─── Stored rows ───

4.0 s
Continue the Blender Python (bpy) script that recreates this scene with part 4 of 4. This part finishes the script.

───
─── Stored rows ───

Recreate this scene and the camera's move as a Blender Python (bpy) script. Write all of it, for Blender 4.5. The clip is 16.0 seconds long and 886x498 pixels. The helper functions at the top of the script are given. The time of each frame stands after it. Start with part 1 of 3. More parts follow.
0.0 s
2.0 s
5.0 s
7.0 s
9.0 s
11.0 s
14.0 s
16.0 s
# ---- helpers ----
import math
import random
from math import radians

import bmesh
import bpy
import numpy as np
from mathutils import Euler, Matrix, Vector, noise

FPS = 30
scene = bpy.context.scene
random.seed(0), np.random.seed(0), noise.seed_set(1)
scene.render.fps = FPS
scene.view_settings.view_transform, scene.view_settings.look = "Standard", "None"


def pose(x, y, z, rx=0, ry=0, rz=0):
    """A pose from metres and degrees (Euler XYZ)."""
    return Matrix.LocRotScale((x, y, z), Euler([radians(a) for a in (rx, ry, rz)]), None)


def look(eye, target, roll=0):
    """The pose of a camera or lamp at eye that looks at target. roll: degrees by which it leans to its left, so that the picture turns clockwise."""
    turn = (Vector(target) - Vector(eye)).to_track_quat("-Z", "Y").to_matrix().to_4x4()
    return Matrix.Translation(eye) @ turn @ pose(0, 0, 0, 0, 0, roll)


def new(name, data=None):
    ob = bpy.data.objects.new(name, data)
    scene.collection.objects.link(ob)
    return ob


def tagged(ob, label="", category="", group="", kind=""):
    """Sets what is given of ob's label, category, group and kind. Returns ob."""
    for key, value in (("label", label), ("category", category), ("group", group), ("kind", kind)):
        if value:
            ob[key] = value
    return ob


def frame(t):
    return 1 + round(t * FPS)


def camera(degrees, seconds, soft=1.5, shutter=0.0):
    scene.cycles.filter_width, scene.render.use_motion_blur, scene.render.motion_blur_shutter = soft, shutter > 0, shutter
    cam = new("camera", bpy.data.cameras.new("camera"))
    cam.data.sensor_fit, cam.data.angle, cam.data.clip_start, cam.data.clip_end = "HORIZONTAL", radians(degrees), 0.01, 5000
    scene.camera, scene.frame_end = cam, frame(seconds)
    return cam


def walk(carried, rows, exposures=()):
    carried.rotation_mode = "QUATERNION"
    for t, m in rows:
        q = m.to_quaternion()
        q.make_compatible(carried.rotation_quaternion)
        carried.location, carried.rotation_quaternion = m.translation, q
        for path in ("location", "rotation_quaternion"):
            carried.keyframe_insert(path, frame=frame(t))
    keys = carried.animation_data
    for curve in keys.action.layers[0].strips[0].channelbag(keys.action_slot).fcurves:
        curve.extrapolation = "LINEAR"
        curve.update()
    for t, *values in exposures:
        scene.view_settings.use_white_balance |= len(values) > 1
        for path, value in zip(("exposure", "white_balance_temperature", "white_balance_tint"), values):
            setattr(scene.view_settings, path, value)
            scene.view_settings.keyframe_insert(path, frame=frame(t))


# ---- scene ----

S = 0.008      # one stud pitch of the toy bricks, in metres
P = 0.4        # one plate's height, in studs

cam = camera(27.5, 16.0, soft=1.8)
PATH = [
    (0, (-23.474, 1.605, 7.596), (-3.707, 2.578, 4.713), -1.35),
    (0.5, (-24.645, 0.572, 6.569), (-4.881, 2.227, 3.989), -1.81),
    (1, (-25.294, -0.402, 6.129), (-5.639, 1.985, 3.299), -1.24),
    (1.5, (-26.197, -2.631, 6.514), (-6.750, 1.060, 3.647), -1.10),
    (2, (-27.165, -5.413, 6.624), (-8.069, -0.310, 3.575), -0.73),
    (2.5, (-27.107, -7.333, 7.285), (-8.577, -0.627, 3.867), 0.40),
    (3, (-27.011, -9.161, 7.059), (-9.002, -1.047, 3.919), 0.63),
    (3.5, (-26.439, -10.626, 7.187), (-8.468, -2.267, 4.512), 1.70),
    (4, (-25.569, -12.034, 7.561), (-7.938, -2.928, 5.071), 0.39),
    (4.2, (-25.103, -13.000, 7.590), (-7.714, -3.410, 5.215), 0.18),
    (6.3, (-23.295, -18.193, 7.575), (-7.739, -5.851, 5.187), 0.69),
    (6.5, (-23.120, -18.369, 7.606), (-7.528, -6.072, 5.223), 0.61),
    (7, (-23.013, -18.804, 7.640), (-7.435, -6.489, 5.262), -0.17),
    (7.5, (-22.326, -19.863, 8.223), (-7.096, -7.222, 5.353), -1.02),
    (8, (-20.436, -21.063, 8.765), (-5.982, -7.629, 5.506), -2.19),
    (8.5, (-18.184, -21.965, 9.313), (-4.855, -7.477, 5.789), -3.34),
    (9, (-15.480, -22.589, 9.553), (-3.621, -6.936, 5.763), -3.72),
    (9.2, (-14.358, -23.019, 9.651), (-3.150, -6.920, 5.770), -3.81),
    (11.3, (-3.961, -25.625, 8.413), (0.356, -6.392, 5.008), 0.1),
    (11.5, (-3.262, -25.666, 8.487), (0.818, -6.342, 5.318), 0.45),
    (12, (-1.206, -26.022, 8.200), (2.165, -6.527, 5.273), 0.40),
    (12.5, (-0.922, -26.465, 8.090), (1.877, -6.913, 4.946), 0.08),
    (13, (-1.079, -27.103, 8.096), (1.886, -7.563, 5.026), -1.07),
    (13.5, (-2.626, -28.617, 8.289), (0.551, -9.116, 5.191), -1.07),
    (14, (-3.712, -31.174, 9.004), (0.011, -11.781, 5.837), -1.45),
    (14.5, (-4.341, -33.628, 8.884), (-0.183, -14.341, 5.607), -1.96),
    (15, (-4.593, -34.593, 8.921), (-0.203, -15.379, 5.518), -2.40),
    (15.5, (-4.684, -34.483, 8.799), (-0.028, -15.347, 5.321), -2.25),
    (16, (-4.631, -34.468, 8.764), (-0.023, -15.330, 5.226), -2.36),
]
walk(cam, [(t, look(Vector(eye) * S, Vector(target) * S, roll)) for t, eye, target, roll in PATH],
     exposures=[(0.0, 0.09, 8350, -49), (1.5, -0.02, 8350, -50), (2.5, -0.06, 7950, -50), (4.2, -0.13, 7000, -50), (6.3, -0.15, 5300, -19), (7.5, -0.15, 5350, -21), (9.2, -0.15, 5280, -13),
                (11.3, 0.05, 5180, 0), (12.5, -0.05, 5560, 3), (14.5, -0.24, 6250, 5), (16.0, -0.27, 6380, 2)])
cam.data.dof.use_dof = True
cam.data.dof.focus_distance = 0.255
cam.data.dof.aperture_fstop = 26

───

Goal
Quote only the lines running from the line that holds "for t, *values" to the line that holds "setattr(scene.view_settings, path, value)", both ends included.

Exercise response
    for t, *values in exposures:
        scene.view_settings.use_white_balance |= len(values) > 1
        for path, value in zip(("exposure", "white_balance_temperature", "white_balance_tint"), values):
            setattr(scene.view_settings, path, value)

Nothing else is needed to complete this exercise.